Apache Cassandra - Why Would You Look Elsewhere?
Overall Satisfaction with Cassandra
- As a Java based NoSQL database it has the greatest community and adoption. Coupled with great Apache hadoop, Apache Spark and Solr integration and a strong tools ecosystem(unit tests, stress testing), it is a unbeatable combination!
- As a hybrid architecture based on masterless architecture as in DynamoDB and column family data model as in BigTable, it hits the bulls eye!
- It has best in class performance across different kinds of read/write/mixed workloads. It provides linear scalability which works for the best performance, lowest latency and highest throughput.
- Being a tunable consistency model enables you to have consistency as your platform/application needs.
- If configured correctly, there is no downtime and no data loss.These are key criterias on critical domains.

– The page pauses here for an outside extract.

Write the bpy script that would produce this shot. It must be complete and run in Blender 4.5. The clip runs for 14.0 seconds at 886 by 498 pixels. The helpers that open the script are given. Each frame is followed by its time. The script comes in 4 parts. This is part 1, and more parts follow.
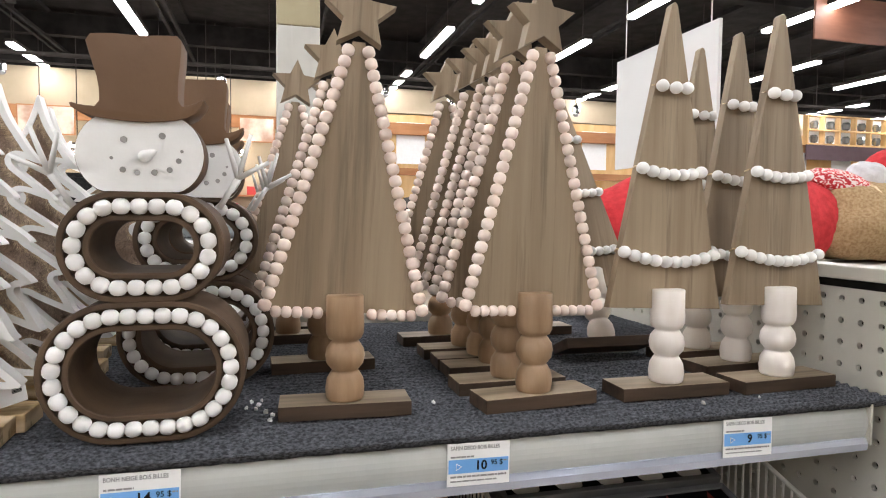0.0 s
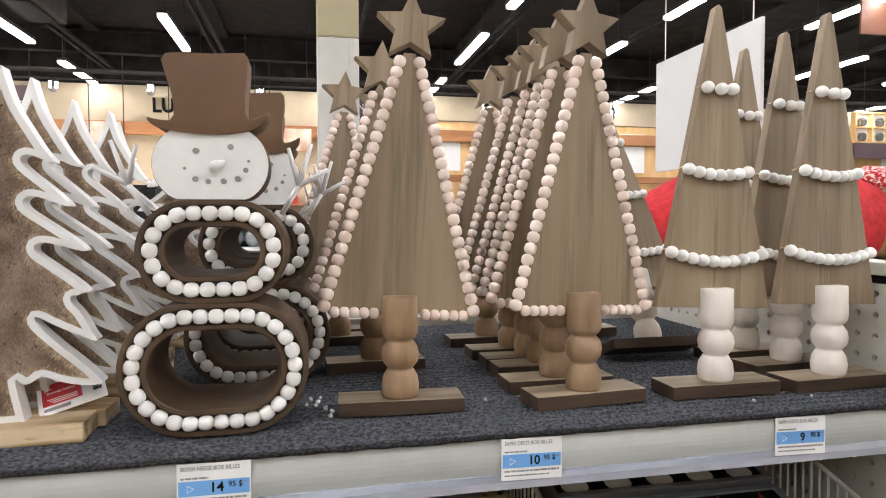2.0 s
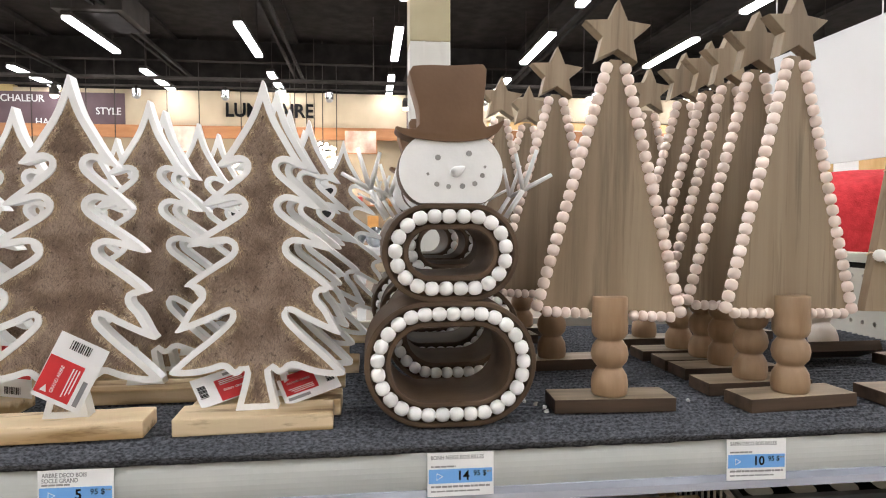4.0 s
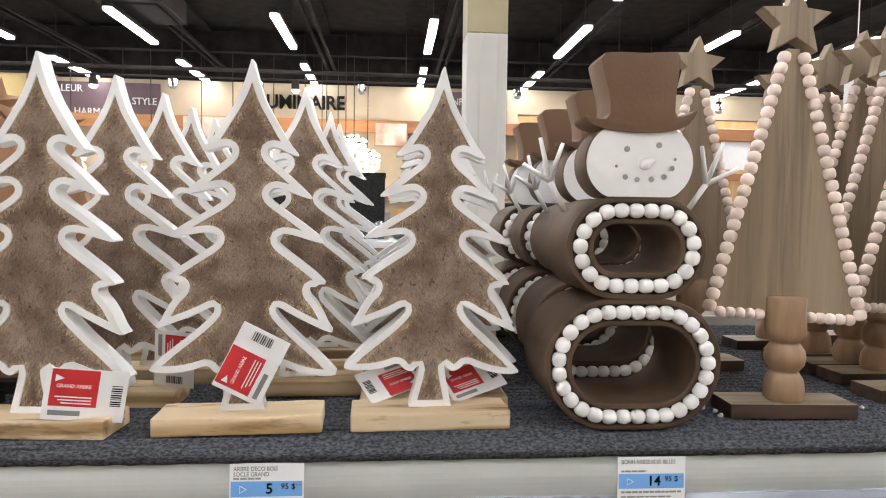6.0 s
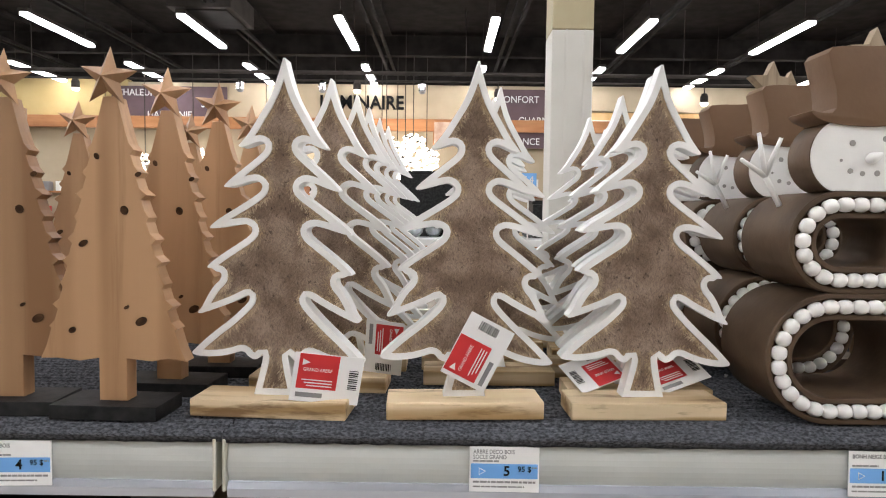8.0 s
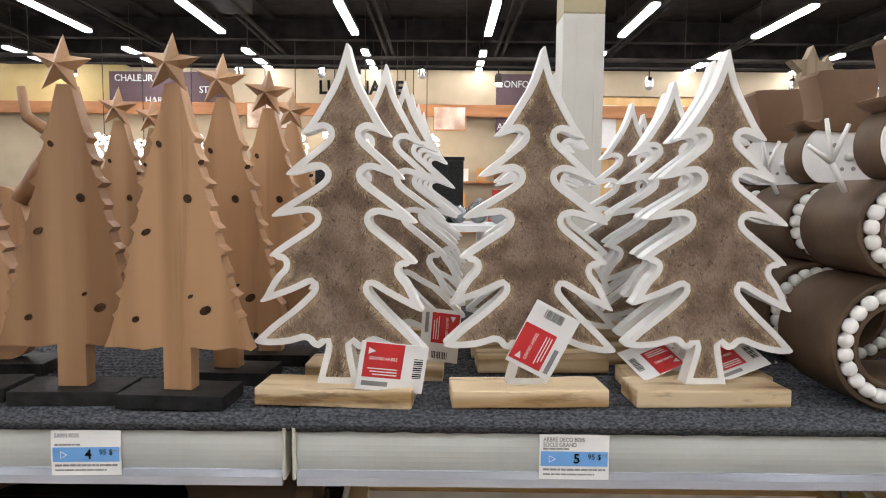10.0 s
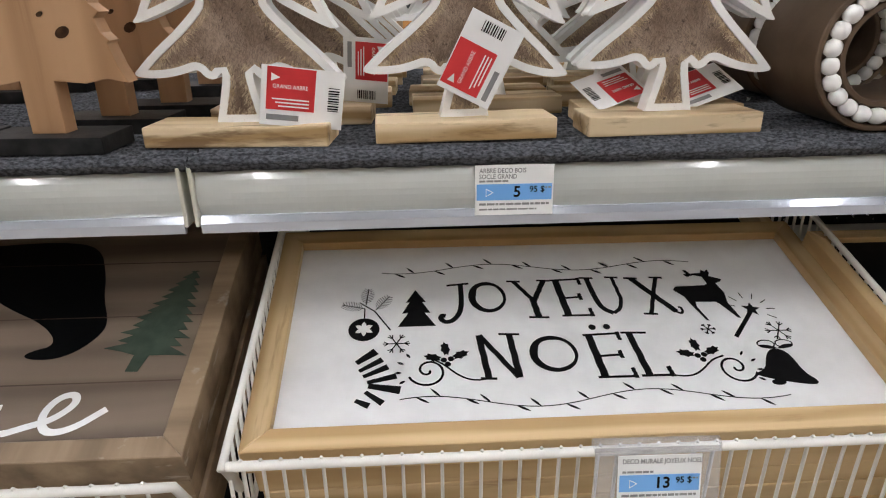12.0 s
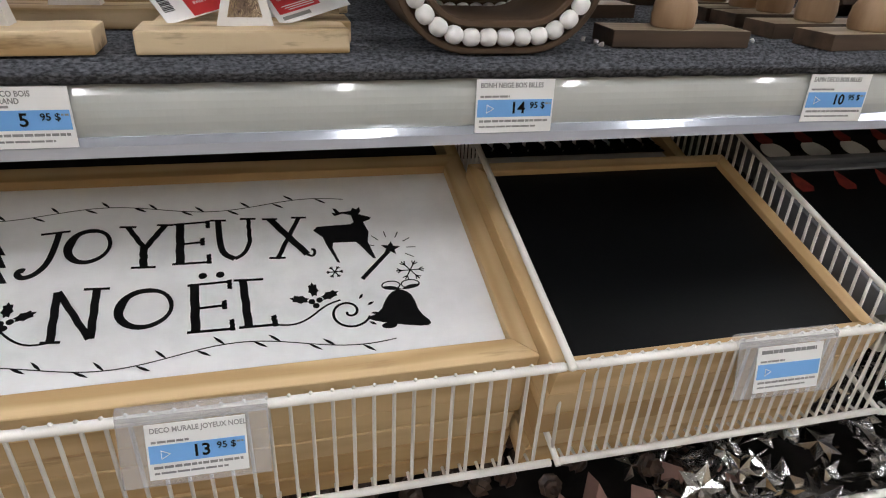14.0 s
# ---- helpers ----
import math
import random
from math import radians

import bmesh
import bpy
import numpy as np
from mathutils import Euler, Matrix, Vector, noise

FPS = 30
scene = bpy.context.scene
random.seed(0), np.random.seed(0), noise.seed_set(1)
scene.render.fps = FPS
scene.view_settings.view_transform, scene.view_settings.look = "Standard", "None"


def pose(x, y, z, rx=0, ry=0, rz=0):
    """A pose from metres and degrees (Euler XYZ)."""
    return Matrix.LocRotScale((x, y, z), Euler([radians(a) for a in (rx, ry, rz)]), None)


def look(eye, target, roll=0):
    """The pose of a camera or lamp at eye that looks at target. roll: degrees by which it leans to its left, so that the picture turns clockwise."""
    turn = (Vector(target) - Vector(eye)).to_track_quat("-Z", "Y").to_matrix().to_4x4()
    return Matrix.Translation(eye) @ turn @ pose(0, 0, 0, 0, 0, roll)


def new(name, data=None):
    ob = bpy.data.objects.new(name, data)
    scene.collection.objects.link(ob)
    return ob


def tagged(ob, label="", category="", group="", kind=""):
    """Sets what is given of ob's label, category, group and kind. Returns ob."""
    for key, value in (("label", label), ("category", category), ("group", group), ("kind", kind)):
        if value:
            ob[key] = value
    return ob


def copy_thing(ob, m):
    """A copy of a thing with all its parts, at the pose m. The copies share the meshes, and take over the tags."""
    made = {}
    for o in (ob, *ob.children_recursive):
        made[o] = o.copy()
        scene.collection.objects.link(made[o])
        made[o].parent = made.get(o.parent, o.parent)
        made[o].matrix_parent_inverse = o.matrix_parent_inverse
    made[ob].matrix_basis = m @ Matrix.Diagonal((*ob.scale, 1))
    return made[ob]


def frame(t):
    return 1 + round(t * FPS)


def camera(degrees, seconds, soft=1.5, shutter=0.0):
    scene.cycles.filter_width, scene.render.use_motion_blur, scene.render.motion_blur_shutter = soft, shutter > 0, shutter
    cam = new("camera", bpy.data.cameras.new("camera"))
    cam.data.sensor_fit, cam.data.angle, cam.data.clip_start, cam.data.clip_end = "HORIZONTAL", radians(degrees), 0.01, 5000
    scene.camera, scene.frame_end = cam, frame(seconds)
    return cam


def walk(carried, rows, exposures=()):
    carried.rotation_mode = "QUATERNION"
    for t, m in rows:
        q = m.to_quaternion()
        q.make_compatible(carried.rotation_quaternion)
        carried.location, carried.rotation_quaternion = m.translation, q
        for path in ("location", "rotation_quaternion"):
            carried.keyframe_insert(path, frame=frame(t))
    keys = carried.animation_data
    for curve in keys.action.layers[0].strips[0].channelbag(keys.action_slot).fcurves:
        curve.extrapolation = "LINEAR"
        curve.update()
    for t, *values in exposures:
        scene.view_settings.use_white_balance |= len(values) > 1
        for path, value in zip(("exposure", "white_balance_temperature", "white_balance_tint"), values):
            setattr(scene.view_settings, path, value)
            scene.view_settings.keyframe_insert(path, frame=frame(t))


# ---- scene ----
cam = camera(70.0, 14.0, soft=1.1)
PATH = [
    (0, (0.019, 0.134, 1.386), (0.544, 2.061, 1.282), 0.6),
    (0.5, (0.021, 0.13, 1.383), (0.538, 2.06, 1.292), 0.5),
    (1, (0.014, 0.12, 1.383), (0.498, 2.059, 1.299), 0.3),
    (1.5, (0.008, 0.12, 1.383), (0.468, 2.064, 1.295), 0.1),
    (2, (0.0, 0.117, 1.383), (0.414, 2.071, 1.298), -0.2),
    (2.5, (-0.022, 0.112, 1.384), (0.319, 2.081, 1.3), -0.5),
    (3, (-0.075, 0.114, 1.381), (0.212, 2.092, 1.301), -0.3),
    (3.2, (-0.092, 0.11, 1.383), (0.15, 2.094, 1.303), -0.5),
    (5.3, (-0.244, 0.149, 1.386), (-0.01, 2.133, 1.298), 0.4),
    (5.5, (-0.256, 0.151, 1.386), (-0.038, 2.137, 1.295), 0.6),
    (6, (-0.291, 0.154, 1.384), (-0.129, 2.144, 1.281), 0.8),
    (6.5, (-0.331, 0.151, 1.379), (-0.23, 2.145, 1.274), 0.7),
    (7, (-0.375, 0.145, 1.378), (-0.314, 2.141, 1.27), 0.8),
    (7.5, (-0.405, 0.141, 1.38), (-0.366, 2.137, 1.268), 0.7),
    (8, (-0.437, 0.14, 1.379), (-0.442, 2.137, 1.269), 0.7),
    (8.5, (-0.463, 0.138, 1.381), (-0.49, 2.134, 1.257), 0.5),
    (8.7, (-0.468, 0.139, 1.381), (-0.513, 2.134, 1.252), 0.3),
    (10.8, (-0.502, 0.154, 1.377), (-0.473, 2.141, 1.155), 0.5),
    (11, (-0.492, 0.162, 1.364), (-0.467, 2.145, 1.102), 0.2),
    (11.5, (-0.477, 0.189, 1.329), (-0.426, 2.132, 0.859), -0.4),
    (12, (-0.456, 0.208, 1.302), (-0.381, 2.065, 0.561), -0.9),
    (12.5, (-0.442, 0.201, 1.293), (-0.343, 2.011, 0.446), -0.6),
    (13, (-0.416, 0.204, 1.297), (-0.267, 1.999, 0.427), 0.4),
    (13.5, (-0.343, 0.214, 1.292), (-0.079, 1.986, 0.403), 1.2),
    (14, (-0.232, 0.231, 1.283), (0.214, 1.954, 0.369), 2.4),
]
walk(cam, [(t, look(eye, target, roll)) for t, eye, target, roll in PATH], [(0.0, 1.1), (3.2, 1.09), (6.0, 1.07), (7.5, 0.98), (11.0, 0.91), (12.5, 0.83), (14.0, 0.78)])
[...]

- Apache Cassandra is lacking in some features, which Datastax provides in the Enterprise version. For example, security and advanced tools like OpsCenter. These would be a great addition to open source Apache Cassandra.

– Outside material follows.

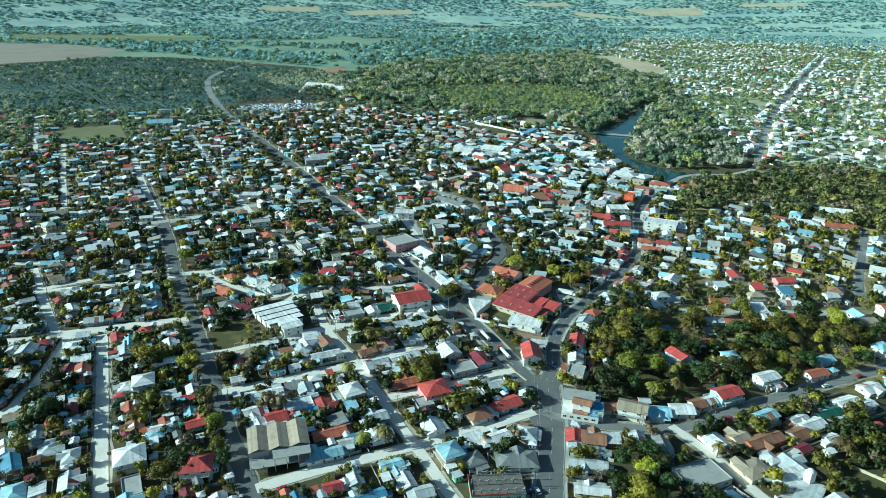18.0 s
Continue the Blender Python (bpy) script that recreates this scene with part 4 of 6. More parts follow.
house((-363.7, -23.3), 6.2, 4.6, "gable", "brick", "white", 1)
house((-350.7, 2.7), 9.2, 6.2, "hip", "tan", "white", 1)
house((-329.4, -23.1), 7.7, 5.4, "gable", "tan", "cream", 1)
house((-349.1, -82.8), 6.9, 4.6, "gable", "white", "white", 1)
house((-316.7, -88.8), 9.2, 6.2, "gable", "pale_blue", "grey", 1, True)
house((-304.6, -82.4), 11.6, 5.4, "gable", "white", "pale_blue", 1)
house((-321.6, -66.1), 10.8, 3.9, "gable", "zinc", "grey", 1)
house((-306.3, -115.5), 6.2, 5.4, "gable", "zinc", "grey", 1)
house((-280.5, -109.8), 9.7, 8.3, "gable", "zinc", "grey", 2)
house((-275.6, -157.3), 10.8, 6.9, "gable", "white", "white", 1)
house((-217.3, -115.8), 6.2, 5.4, "hip", "tan", "grey", 1)
house((-224.4, -149.7), 6.9, 4.6, "gable", "maroon", "brown", 1)
house((-232.8, -180.5), 10, 6.2, "gable", "white", "white", 1)
house((-222.7, -188.6), 12.3, 6.2, "gable", "blue", "white", 1)
house((-254.9, -187.5), 10.8, 7.7, "gable", "zinc", "white", 1)
house((-278.3, -186.2), 8.5, 6.2, "gable", "maroon", "white", 1)
house((-201.8, -180.1), 9.2, 6.2, "hip", "zinc", "grey", 1)
house((-192.0, -194.5), 10.8, 6.9, "gable", "white", "cream", 1)
house((-208.7, -203.8), 10.8, 7.7, "hip", "pale_blue", "pale_blue", 1)
house((-200.8, -200.7), 6.2, 5.4, "shed", "zinc", "grey", 1)
house((-235.1, -209.1), 8.5, 6.2, "gable", "white", "white", 1)
house((-260.0, -218.8), 11.6, 8.5, "gable", "white", "white", 1)
house((-247.6, -215.8), 7.7, 5.4, "gable", "white", "pink", 1)
house((-226.3, -225.4), 15.4, 6.9, "gable", "grey", "grey", 1)
house((-193.6, -220.4), 8.5, 6.2, "gable", "zinc", "grey", 1)
house((-184.5, -231.9), 6.9, 6.9, "gable", "tan", "cream", 1, True)
house((-168.0, -226.0), 7.6, 6.2, "gable", "brick", "green", 2)
house((-165.9, -237.8), 8.5, 6.9, "gable", "maroon", "pink", 1)
house((-211.1, -235.3), 8.5, 6.9, "gable", "white", "white", 1, True)
house((-243.7, -239.1), 14.6, 6.9, "gable", "white", "white", 1)
house((-256.3, -231.9), 5.4, 3.9, "gable", "white", "white", 1)
house((-161.8, -201.6), 10.8, 6.2, "gable", "pale_blue", "white", 1)
house((-165.8, -192.5), 12.3, 6.9, "flat", "grey", "grey", 1)
house((-156.7, -208.8), 8.5, 5.4, "gable", "zinc", "grey", 1)
house((-143.1, -191.6), 6.2, 4.6, "gable", "maroon", "grey", 1)
house((-150.9, -192.3), 4.6, 3.1, "gable", "white", "white", 1)
house((-127.5, -195.0), 10, 6.2, "gable", "white", "grey", 1)
house((-128.0, -205.5), 13.1, 6.2, "gable", "maroon", "white", 1)
house((-139.4, -219.6), 12.3, 3.9, "gable", "zinc", "green", 1)
house((-116.6, -214.3), 10, 8.5, "gable", "pale_blue", "white", 1)
house((-126.9, -229.2), 6.9, 5.4, "flat", "grey", "grey", 1)
house((-93.5, -159.3), 6.9, 6.2, "gable", "pale_blue", "white", 1)
house((-100.7, -161.3), 9.2, 7.7, "hip", "pale_blue", "white", 1)
house((-88.1, -178.5), 6.9, 5.4, "gable", "red", "white", 1)
house((-80.5, -172.3), 6.9, 5.4, "gable", "zinc", "white", 1, True)
house((-99.0, -188.4), 7.7, 6.9, "gable", "blue", "grey", 1)
house((-73.6, -181.6), 15.4, 4.6, "gable", "blue", "white", 1)
house((-71.2, -187.3), 15.4, 5.4, "gable", "zinc", "white", 1)
house((-85.5, -201.9), 10.8, 6.9, "gable", "pale_blue", "white", 1)
house((-92.5, -206.9), 6.2, 4.6, "gable", "white", "white", 1)
house((-62.3, -206.6), 10.4, 8.3, "gable", "pale_blue", "white", 2)
house((-78.3, -217.2), 11.6, 9.2, "gable", "white", "white", 1)
house((-69.3, -233.0), 12.3, 8.5, "hip", "tan", "cream", 1)
house((-74.7, -227.6), 6.9, 3.9, "shed", "red", "brown", 1)
house((-100.8, -235.9), 13.9, 8.5, "hip", "pale_blue", "white", 1)
house((-60.0, -169.6), 8.5, 5.4, "gable", "white", "white", 1)
house((-238.9, 138.9), 14.4, 6.3, "gable", "white", "white", 1)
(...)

- At times we noticed some versions had issues not known in advance, for example, LostNotificationError on repair of nodes. However steadily the newer releases have become better and more stable.

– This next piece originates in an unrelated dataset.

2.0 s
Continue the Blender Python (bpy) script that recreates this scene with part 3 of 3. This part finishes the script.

- Examples of datastax native driver with Cassandra 2.1 can be improved, as it does not provide all scenarios one would need on production.
- If you prefer to work with an open source project and be hands on, Apache Cassandra is one of the best. However if you need a managed cassandra like service where you do not even want to configure/deploy/backup/restack, a DynamoDB service would be more preferred.
- Cassandra is JVM based NoSQL, hence garbage collector tuning is a key aspect, Garbage collection in JDK 8 and G1GC garbage collector is better or configure ConcurrentMarkSweep(CMS) garbage collector in an optimum manner.
- Highly Available Services, and Platforms.
- High Performance, Low Latency and Highest throughput across varying workloads.
- Configured, Tuned and Monitored correctly works to provide the best user experience!
Apache Cassandra is a NoSQL database and well suited where you need highly available, linearly scalable, tunable consistency and high performance across varying workloads. It has worked well for our use cases, and I shared my experiences to use it effectively at the last Cassandra summit! http://bit.ly/1Ok56TK
It is a NoSQL database, finally you can tune it to be strongly consistent and successfully use it as such. However those are not usual patterns, as you negotiate on latency. It works well if you require that. If your use case needs strongly consistent environments with semantics of a relational database or if the use case needs a data warehouse, or if you need NoSQL with ACID transactions, Apache Cassandra may not be the optimum choice.